■ **Task objective**
Skip the pictures and quote all of the lines exactly.

____

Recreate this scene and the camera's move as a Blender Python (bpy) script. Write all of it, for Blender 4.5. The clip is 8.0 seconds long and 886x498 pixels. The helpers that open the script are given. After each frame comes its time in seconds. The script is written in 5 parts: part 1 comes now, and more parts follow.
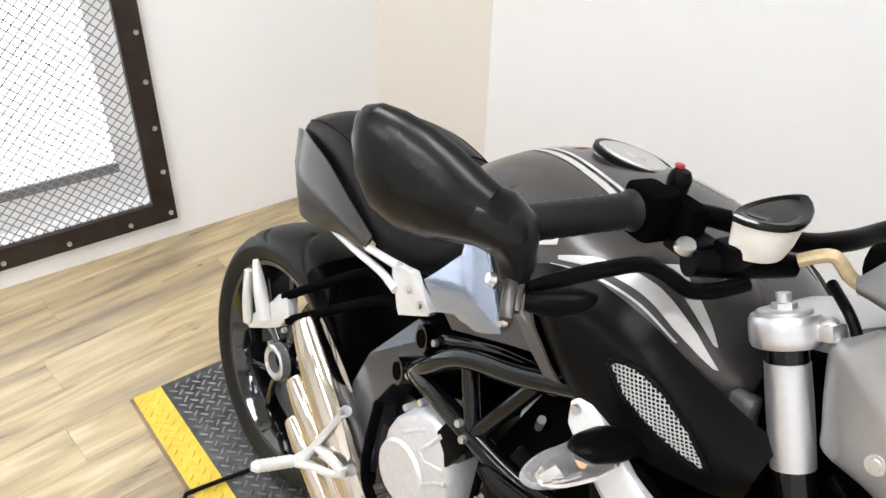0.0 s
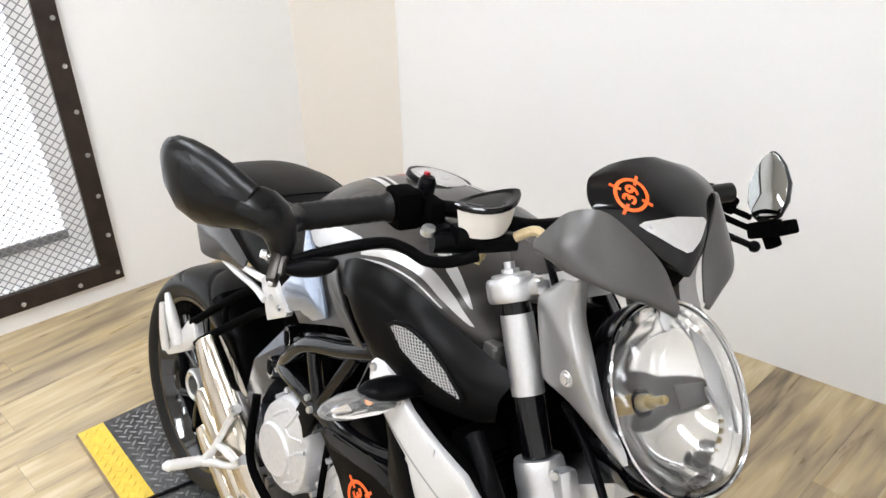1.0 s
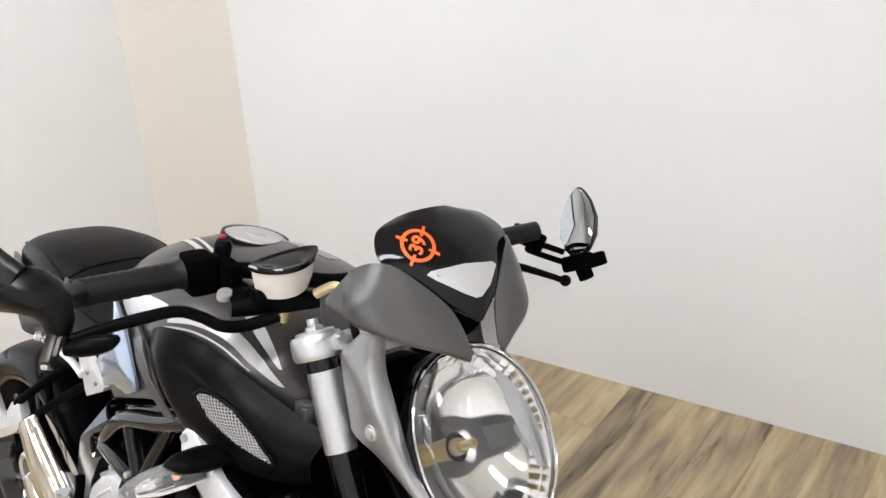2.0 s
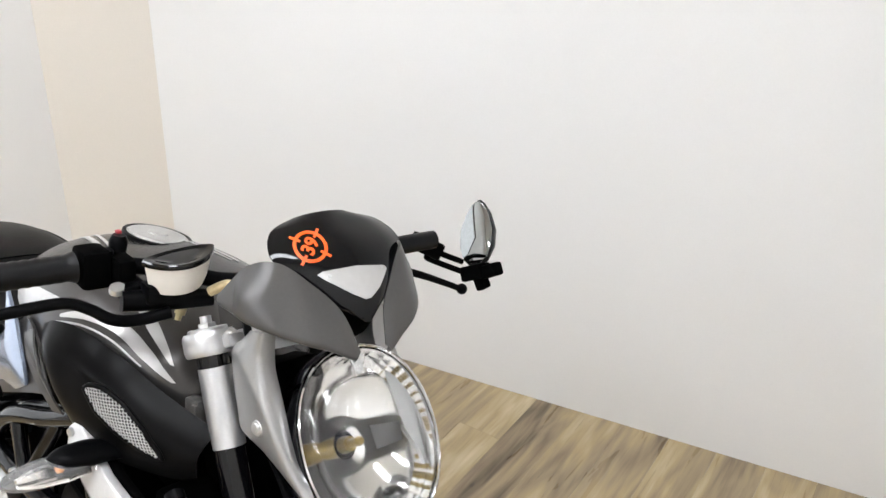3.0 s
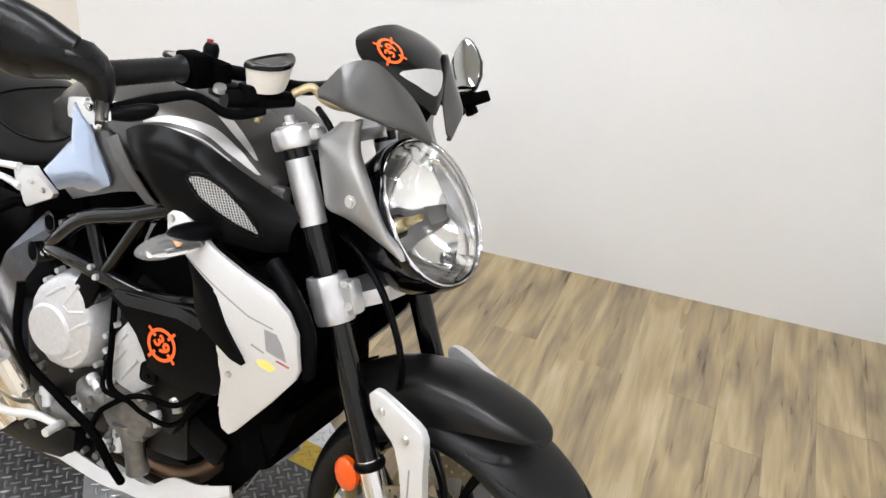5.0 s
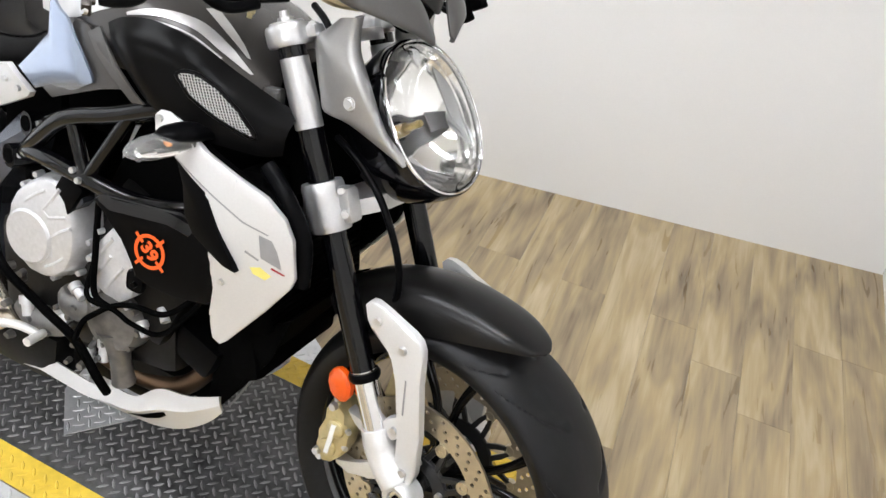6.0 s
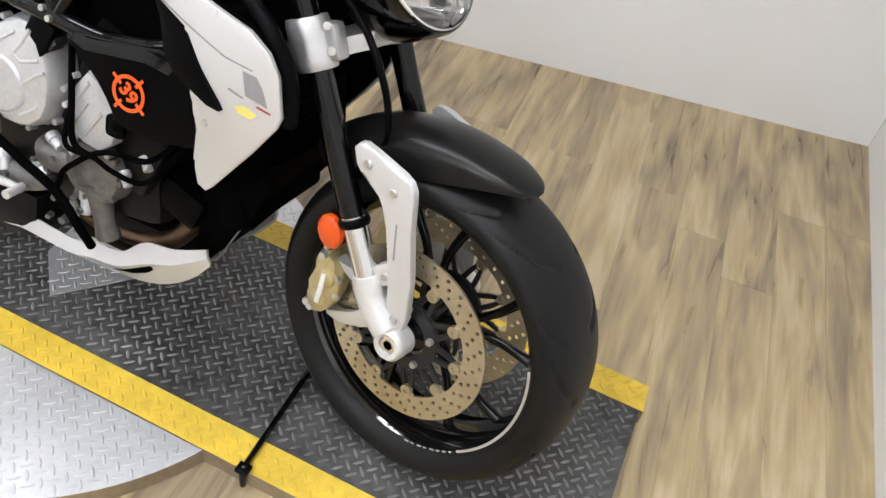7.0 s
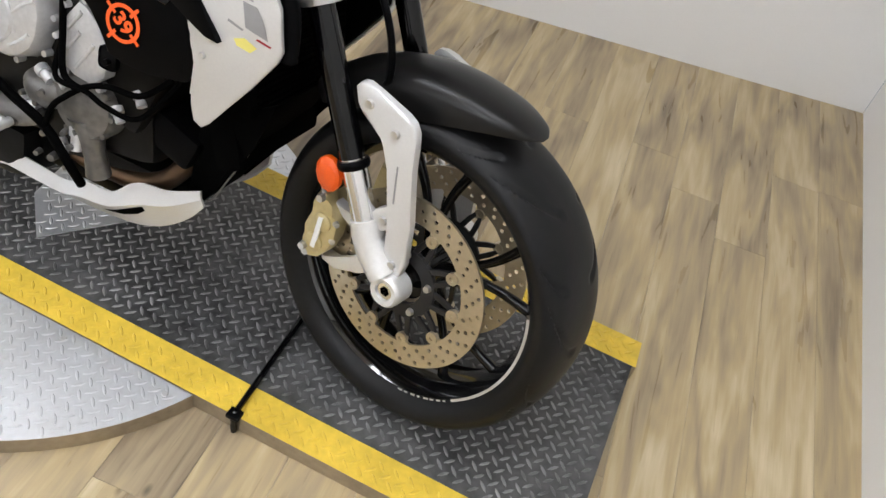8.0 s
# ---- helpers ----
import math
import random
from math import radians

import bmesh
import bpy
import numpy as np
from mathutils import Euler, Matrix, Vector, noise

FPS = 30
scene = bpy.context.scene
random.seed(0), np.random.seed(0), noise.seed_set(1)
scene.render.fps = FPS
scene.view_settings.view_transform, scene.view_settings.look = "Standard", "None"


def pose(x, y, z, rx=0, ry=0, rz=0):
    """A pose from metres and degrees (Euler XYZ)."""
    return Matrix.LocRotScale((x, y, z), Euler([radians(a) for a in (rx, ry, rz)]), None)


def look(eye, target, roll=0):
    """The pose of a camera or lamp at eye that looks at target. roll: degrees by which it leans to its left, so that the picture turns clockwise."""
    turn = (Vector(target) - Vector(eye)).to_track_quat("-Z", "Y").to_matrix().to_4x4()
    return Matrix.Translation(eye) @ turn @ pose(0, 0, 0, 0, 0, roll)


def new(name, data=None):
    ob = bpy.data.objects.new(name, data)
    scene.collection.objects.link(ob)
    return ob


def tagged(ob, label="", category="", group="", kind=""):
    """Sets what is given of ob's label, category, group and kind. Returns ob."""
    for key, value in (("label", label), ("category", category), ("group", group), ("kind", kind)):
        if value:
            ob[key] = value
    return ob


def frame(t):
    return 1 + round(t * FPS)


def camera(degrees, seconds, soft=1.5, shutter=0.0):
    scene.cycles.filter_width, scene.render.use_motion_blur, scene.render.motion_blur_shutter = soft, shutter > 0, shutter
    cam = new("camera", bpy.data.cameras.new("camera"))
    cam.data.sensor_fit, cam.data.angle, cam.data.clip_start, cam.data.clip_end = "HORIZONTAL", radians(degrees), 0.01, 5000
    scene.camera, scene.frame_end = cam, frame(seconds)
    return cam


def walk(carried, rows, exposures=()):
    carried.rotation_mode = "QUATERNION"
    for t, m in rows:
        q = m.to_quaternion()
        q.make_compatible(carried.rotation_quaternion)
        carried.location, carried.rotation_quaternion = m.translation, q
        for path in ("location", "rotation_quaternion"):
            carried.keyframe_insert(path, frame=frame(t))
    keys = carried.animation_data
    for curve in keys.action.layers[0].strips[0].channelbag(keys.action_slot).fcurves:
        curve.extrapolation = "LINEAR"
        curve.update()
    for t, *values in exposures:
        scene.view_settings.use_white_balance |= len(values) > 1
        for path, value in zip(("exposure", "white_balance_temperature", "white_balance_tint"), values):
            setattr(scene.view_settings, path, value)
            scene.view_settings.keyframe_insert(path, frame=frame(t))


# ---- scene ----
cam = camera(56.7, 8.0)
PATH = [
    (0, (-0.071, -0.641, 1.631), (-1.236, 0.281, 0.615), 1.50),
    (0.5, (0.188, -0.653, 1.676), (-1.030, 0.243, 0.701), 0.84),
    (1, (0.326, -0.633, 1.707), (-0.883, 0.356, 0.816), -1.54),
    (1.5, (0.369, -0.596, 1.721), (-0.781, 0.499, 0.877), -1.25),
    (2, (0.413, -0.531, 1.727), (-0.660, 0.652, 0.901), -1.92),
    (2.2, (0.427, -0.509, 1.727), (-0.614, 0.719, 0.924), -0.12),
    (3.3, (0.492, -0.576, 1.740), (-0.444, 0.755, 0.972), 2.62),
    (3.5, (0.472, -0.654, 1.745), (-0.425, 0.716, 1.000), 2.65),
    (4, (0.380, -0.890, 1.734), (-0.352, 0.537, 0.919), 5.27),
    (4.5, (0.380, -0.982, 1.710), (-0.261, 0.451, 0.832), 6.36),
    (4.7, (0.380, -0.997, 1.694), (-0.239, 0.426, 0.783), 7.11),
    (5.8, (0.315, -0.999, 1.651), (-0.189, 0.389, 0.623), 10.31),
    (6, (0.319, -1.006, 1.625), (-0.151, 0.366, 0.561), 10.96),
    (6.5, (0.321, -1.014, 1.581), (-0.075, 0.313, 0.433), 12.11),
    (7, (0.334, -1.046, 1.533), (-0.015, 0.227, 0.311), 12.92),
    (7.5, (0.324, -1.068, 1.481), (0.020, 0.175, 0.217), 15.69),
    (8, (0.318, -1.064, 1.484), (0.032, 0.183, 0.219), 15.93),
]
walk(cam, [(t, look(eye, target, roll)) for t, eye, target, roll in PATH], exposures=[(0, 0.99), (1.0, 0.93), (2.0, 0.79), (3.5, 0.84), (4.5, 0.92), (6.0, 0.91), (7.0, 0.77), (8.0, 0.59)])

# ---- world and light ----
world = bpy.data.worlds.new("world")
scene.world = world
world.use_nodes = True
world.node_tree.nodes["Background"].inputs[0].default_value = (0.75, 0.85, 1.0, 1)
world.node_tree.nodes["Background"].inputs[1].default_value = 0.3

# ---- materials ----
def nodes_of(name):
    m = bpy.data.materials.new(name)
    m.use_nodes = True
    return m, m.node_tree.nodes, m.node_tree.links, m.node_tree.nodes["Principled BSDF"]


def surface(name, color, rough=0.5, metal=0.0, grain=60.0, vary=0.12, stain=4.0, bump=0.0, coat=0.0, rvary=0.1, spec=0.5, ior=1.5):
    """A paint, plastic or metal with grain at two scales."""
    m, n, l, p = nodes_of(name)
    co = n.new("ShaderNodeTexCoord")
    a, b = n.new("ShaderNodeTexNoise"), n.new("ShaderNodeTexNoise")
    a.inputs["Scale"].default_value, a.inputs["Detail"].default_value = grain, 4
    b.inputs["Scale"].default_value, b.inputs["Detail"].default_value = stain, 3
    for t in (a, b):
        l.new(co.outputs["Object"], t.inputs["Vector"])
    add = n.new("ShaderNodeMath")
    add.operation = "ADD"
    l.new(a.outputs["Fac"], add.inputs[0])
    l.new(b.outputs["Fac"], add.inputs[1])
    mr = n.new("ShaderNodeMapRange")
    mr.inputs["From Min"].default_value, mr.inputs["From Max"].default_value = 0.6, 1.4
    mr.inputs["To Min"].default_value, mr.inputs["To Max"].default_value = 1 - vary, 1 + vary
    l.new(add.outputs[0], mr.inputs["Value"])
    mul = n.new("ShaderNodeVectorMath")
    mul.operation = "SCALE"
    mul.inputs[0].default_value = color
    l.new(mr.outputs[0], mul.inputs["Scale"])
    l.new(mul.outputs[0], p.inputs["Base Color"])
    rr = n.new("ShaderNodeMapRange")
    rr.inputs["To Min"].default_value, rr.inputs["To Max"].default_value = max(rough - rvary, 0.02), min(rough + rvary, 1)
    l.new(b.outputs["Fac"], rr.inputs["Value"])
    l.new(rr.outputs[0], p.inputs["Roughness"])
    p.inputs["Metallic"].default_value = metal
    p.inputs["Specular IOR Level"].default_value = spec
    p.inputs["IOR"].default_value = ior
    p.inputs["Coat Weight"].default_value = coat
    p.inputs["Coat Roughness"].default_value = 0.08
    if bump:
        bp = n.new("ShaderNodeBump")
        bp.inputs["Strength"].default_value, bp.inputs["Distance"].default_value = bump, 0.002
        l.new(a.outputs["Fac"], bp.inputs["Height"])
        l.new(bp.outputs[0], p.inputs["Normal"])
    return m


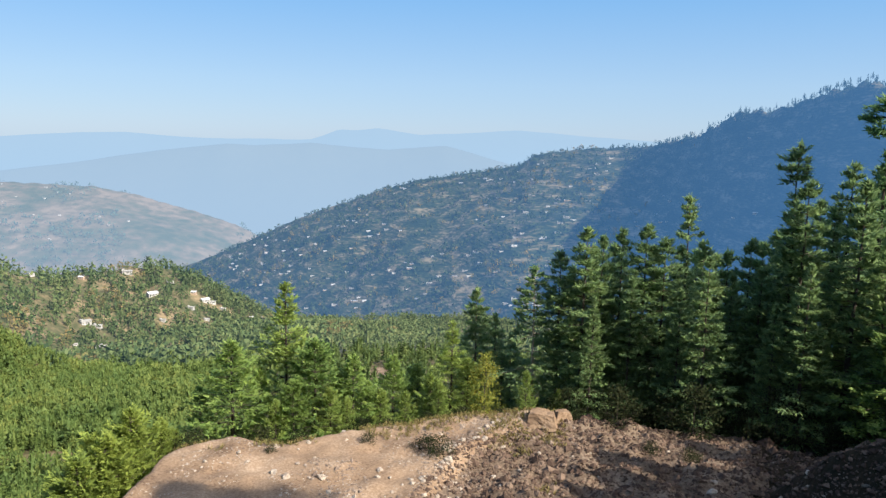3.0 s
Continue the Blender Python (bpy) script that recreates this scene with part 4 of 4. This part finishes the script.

____

■ **Result of this task**
Recreate this scene and the camera's move as a Blender Python (bpy) script. Write all of it, for Blender 4.5. The clip is 8.0 seconds long and 886x498 pixels. The helpers that open the script are given. After each frame comes its time in seconds. The script is written in 5 parts: part 1 comes now, and more parts follow.
0.0 s
1.0 s
2.0 s
3.0 s
5.0 s
6.0 s
7.0 s
8.0 s
# ---- helpers ----
import math
import random
from math import radians

import bmesh
import bpy
import numpy as np
from mathutils import Euler, Matrix, Vector, noise

FPS = 30
scene = bpy.context.scene
random.seed(0), np.random.seed(0), noise.seed_set(1)
scene.render.fps = FPS
scene.view_settings.view_transform, scene.view_settings.look = "Standard", "None"


def pose(x, y, z, rx=0, ry=0, rz=0):
    """A pose from metres and degrees (Euler XYZ)."""
    return Matrix.LocRotScale((x, y, z), Euler([radians(a) for a in (rx, ry, rz)]), None)


def look(eye, target, roll=0):
    """The pose of a camera or lamp at eye that looks at target. roll: degrees by which it leans to its left, so that the picture turns clockwise."""
    turn = (Vector(target) - Vector(eye)).to_track_quat("-Z", "Y").to_matrix().to_4x4()
    return Matrix.Translation(eye) @ turn @ pose(0, 0, 0, 0, 0, roll)


def new(name, data=None):
    ob = bpy.data.objects.new(name, data)
    scene.collection.objects.link(ob)
    return ob


def tagged(ob, label="", category="", group="", kind=""):
    """Sets what is given of ob's label, category, group and kind. Returns ob."""
    for key, value in (("label", label), ("category", category), ("group", group), ("kind", kind)):
        if value:
            ob[key] = value
    return ob


def frame(t):
    return 1 + round(t * FPS)


def camera(degrees, seconds, soft=1.5, shutter=0.0):
    scene.cycles.filter_width, scene.render.use_motion_blur, scene.render.motion_blur_shutter = soft, shutter > 0, shutter
    cam = new("camera", bpy.data.cameras.new("camera"))
    cam.data.sensor_fit, cam.data.angle, cam.data.clip_start, cam.data.clip_end = "HORIZONTAL", radians(degrees), 0.01, 5000
    scene.camera, scene.frame_end = cam, frame(seconds)
    return cam


def walk(carried, rows, exposures=()):
    carried.rotation_mode = "QUATERNION"
    for t, m in rows:
        q = m.to_quaternion()
        q.make_compatible(carried.rotation_quaternion)
        carried.location, carried.rotation_quaternion = m.translation, q
        for path in ("location", "rotation_quaternion"):
            carried.keyframe_insert(path, frame=frame(t))
    keys = carried.animation_data
    for curve in keys.action.layers[0].strips[0].channelbag(keys.action_slot).fcurves:
        curve.extrapolation = "LINEAR"
        curve.update()
    for t, *values in exposures:
        scene.view_settings.use_white_balance |= len(values) > 1
        for path, value in zip(("exposure", "white_balance_temperature", "white_balance_tint"), values):
            setattr(scene.view_settings, path, value)
            scene.view_settings.keyframe_insert(path, frame=frame(t))


# ---- scene ----
cam = camera(56.7, 8.0)
PATH = [
    (0, (-0.071, -0.641, 1.631), (-1.236, 0.281, 0.615), 1.50),
    (0.5, (0.188, -0.653, 1.676), (-1.030, 0.243, 0.701), 0.84),
    (1, (0.326, -0.633, 1.707), (-0.883, 0.356, 0.816), -1.54),
    (1.5, (0.369, -0.596, 1.721), (-0.781, 0.499, 0.877), -1.25),
    (2, (0.413, -0.531, 1.727), (-0.660, 0.652, 0.901), -1.92),
    (2.2, (0.427, -0.509, 1.727), (-0.614, 0.719, 0.924), -0.12),
    (3.3, (0.492, -0.576, 1.740), (-0.444, 0.755, 0.972), 2.62),
    (3.5, (0.472, -0.654, 1.745), (-0.425, 0.716, 1.000), 2.65),
    (4, (0.380, -0.890, 1.734), (-0.352, 0.537, 0.919), 5.27),
    (4.5, (0.380, -0.982, 1.710), (-0.261, 0.451, 0.832), 6.36),
    (4.7, (0.380, -0.997, 1.694), (-0.239, 0.426, 0.783), 7.11),
    (5.8, (0.315, -0.999, 1.651), (-0.189, 0.389, 0.623), 10.31),
    (6, (0.319, -1.006, 1.625), (-0.151, 0.366, 0.561), 10.96),
    (6.5, (0.321, -1.014, 1.581), (-0.075, 0.313, 0.433), 12.11),
    (7, (0.334, -1.046, 1.533), (-0.015, 0.227, 0.311), 12.92),
    (7.5, (0.324, -1.068, 1.481), (0.020, 0.175, 0.217), 15.69),
    (8, (0.318, -1.064, 1.484), (0.032, 0.183, 0.219), 15.93),
]
walk(cam, [(t, look(eye, target, roll)) for t, eye, target, roll in PATH], exposures=[(0, 0.99), (1.0, 0.93), (2.0, 0.79), (3.5, 0.84), (4.5, 0.92), (6.0, 0.91), (7.0, 0.77), (8.0, 0.59)])

# ---- world and light ----
world = bpy.data.worlds.new("world")
scene.world = world
world.use_nodes = True
world.node_tree.nodes["Background"].inputs[0].default_value = (0.75, 0.85, 1.0, 1)
world.node_tree.nodes["Background"].inputs[1].default_value = 0.3

# ---- materials ----
def nodes_of(name):
    m = bpy.data.materials.new(name)
    m.use_nodes = True
    return m, m.node_tree.nodes, m.node_tree.links, m.node_tree.nodes["Principled BSDF"]


def surface(name, color, rough=0.5, metal=0.0, grain=60.0, vary=0.12, stain=4.0, bump=0.0, coat=0.0, rvary=0.1, spec=0.5, ior=1.5):
    """A paint, plastic or metal with grain at two scales."""
    m, n, l, p = nodes_of(name)
    co = n.new("ShaderNodeTexCoord")
    a, b = n.new("ShaderNodeTexNoise"), n.new("ShaderNodeTexNoise")
    a.inputs["Scale"].default_value, a.inputs["Detail"].default_value = grain, 4
    b.inputs["Scale"].default_value, b.inputs["Detail"].default_value = stain, 3
    for t in (a, b):
        l.new(co.outputs["Object"], t.inputs["Vector"])
    add = n.new("ShaderNodeMath")
    add.operation = "ADD"
    l.new(a.outputs["Fac"], add.inputs[0])
    l.new(b.outputs["Fac"], add.inputs[1])
    mr = n.new("ShaderNodeMapRange")
    mr.inputs["From Min"].default_value, mr.inputs["From Max"].default_value = 0.6, 1.4
    mr.inputs["To Min"].default_value, mr.inputs["To Max"].default_value = 1 - vary, 1 + vary
    l.new(add.outputs[0], mr.inputs["Value"])
    mul = n.new("ShaderNodeVectorMath")
    mul.operation = "SCALE"
    mul.inputs[0].default_value = color
    l.new(mr.outputs[0], mul.inputs["Scale"])
    l.new(mul.outputs[0], p.inputs["Base Color"])
    rr = n.new("ShaderNodeMapRange")
    rr.inputs["To Min"].default_value, rr.inputs["To Max"].default_value = max(rough - rvary, 0.02), min(rough + rvary, 1)
    l.new(b.outputs["Fac"], rr.inputs["Value"])
    l.new(rr.outputs[0], p.inputs["Roughness"])
    p.inputs["Metallic"].default_value = metal
    p.inputs["Specular IOR Level"].default_value = spec
    p.inputs["IOR"].default_value = ior
    p.inputs["Coat Weight"].default_value = coat
    p.inputs["Coat Roughness"].default_value = 0.08
    if bump:
        bp = n.new("ShaderNodeBump")
        bp.inputs["Strength"].default_value, bp.inputs["Distance"].default_value = bump, 0.002
        l.new(a.outputs["Fac"], bp.inputs["Height"])
        l.new(bp.outputs[0], p.inputs["Normal"])
    return m


3.0 s
Continue the Blender Python (bpy) script that recreates this scene with part 4 of 4. This part finishes the script.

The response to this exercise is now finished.